Stick the rocker bearing assembly gasket, or a new one, in place on the platform and fit the bracket assembly and rockers, engaging the rocker tips with the cups on the push rods. Also check that the lower extremities of the push rods are seated correctly in the ball cups in the bottom rockers. Tighten the bearing assembly bolts evenly.
The clearances must be checked and set when the engine is cold. The running clearances, as distinct from the clearances used when checking the valve timing, are .005-in. on both valves.
Before checking or setting, the crankshaft must be turned so that the heel of the bottom rocker of the valve being dealt with is resting as nearly as possible midway on the neutral of the cam.Thus, when checking or setting the inlet tappet the exhaust valve must be just opening and when dealing with the exhaust clearance the inlet valve must be just on the point of closing.
Clearance is varied by turning the adjustable tappet in the rocker end after slackening the lock nut.

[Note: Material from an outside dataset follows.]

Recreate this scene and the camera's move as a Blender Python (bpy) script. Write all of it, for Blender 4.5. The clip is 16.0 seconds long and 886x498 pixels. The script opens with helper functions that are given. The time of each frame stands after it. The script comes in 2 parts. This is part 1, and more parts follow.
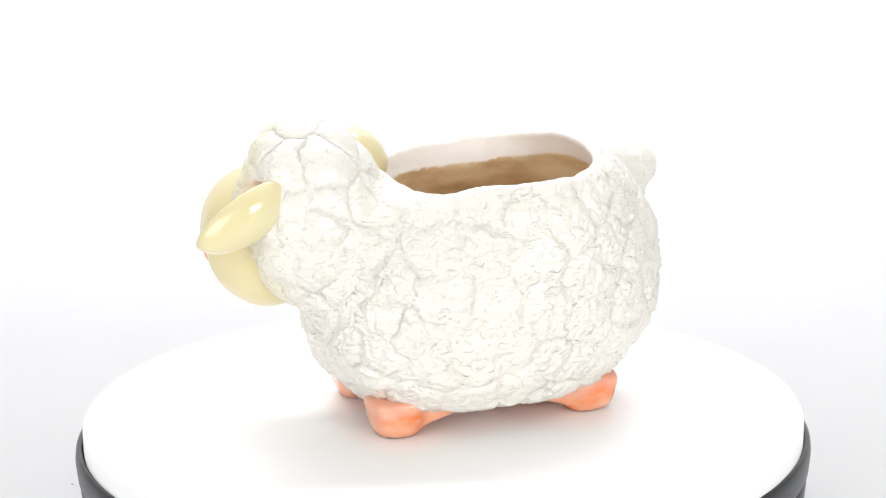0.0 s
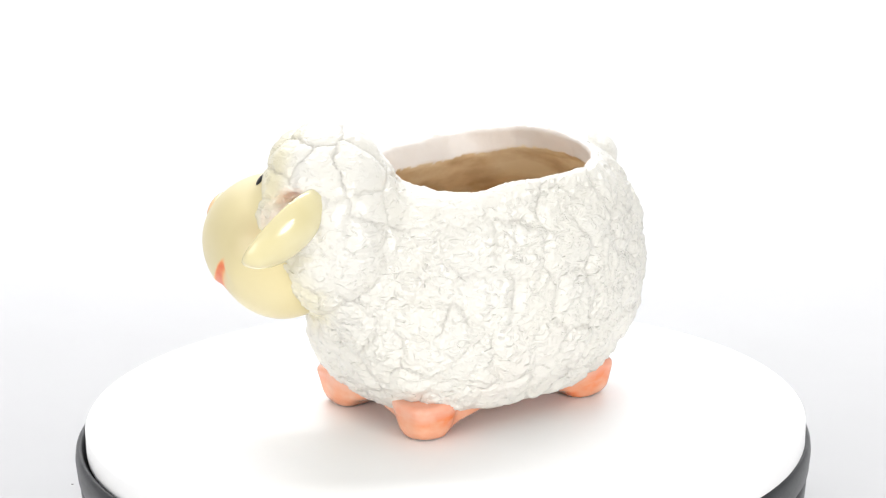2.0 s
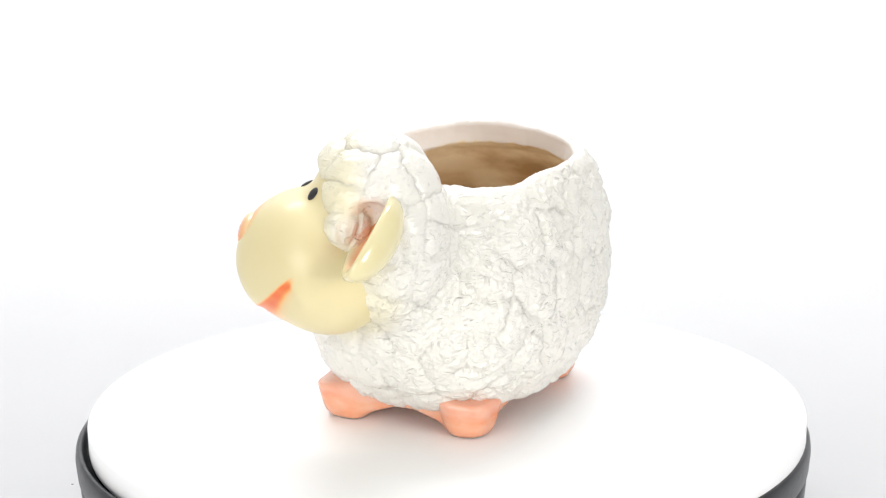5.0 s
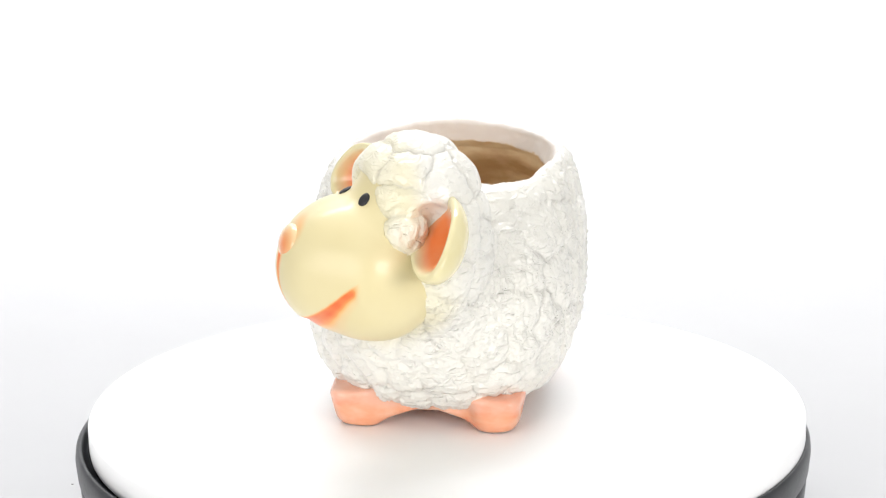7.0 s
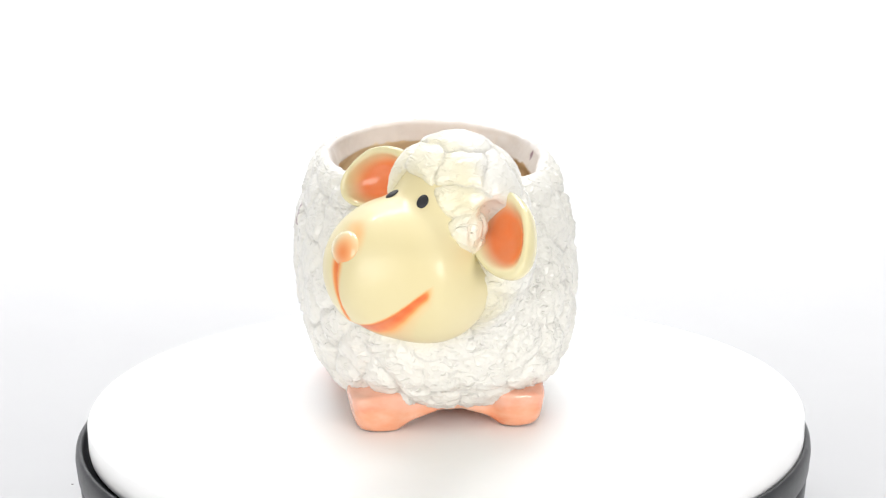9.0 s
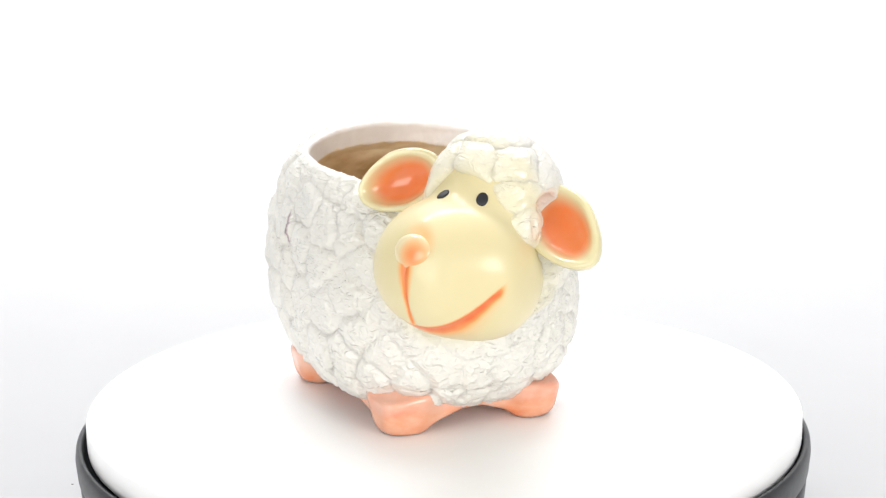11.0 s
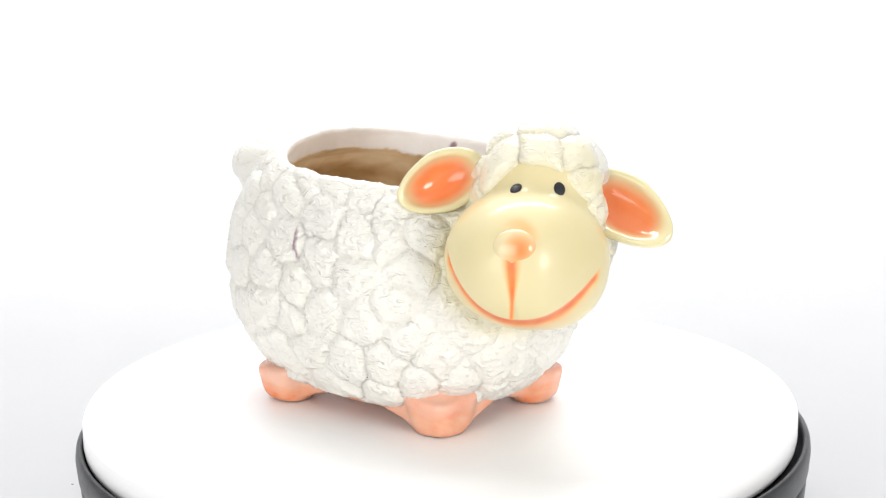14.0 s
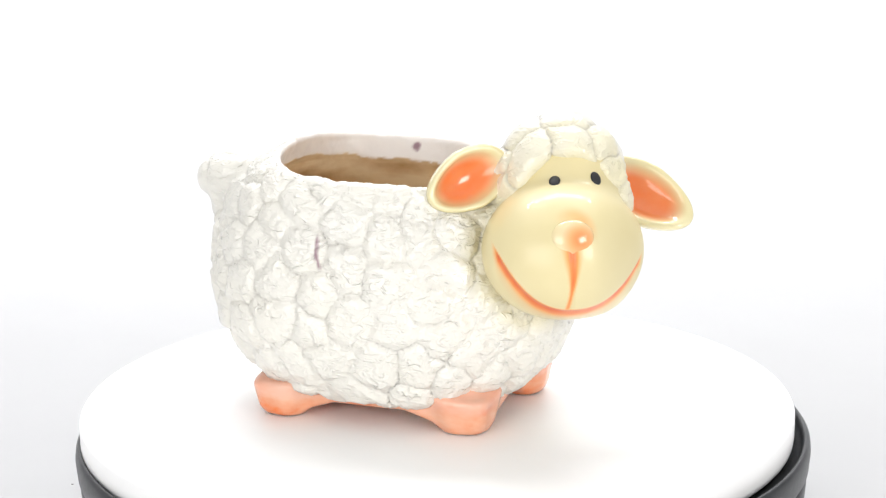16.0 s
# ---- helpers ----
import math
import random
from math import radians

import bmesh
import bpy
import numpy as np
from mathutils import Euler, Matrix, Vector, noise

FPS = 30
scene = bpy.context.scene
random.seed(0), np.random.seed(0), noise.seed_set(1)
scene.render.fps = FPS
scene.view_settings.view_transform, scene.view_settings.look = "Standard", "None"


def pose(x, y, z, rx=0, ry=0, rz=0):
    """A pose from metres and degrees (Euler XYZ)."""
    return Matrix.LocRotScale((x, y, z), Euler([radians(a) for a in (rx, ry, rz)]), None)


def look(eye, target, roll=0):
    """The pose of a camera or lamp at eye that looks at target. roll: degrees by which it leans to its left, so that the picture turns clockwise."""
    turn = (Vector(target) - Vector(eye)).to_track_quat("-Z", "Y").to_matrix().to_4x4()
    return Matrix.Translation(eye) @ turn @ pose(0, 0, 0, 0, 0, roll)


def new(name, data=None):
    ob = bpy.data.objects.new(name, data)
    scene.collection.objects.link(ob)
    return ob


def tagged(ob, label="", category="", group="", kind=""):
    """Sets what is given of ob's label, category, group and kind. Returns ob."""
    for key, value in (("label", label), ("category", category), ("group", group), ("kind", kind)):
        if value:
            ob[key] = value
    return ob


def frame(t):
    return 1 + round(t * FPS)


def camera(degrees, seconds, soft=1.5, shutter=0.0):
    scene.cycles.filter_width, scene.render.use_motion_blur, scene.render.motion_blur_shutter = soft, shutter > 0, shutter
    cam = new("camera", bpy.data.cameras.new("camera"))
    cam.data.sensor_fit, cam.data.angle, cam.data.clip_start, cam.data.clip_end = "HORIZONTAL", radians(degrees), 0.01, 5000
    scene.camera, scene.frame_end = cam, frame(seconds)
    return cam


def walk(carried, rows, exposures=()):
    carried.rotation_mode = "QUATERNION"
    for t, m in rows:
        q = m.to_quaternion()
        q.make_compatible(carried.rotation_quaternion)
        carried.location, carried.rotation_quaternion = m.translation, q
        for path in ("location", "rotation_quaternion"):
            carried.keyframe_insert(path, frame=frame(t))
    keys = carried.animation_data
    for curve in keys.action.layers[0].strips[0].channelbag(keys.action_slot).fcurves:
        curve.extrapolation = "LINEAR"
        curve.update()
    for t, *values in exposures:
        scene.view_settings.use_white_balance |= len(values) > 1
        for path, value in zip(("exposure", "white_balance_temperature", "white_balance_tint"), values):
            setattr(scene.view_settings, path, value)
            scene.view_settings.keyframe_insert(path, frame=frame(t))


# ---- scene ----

One turn of the tappet will alter the clearance about .038-in. After adjustment retighten the locknut and check again.
Clean both joint faces, stick a new gasket to the face of the head and fit the cover into place. Screw in the eight bolts having previously placed the lock washers over them. Note the positions occupied by the different length bolts (Fig. 8, page 23). Tighten carefully. Refit the rocker oil feed pipe, being careful not to overtighten and shear off the banjo bolt.
The remainder of the work calls for no special mention, except that before fitting, the threads of the sparking plug should be smeared with a little "Oil Dag", or graphite grease. For sparking plug recommendations, and instructions for cleaning and adjusting see page 65.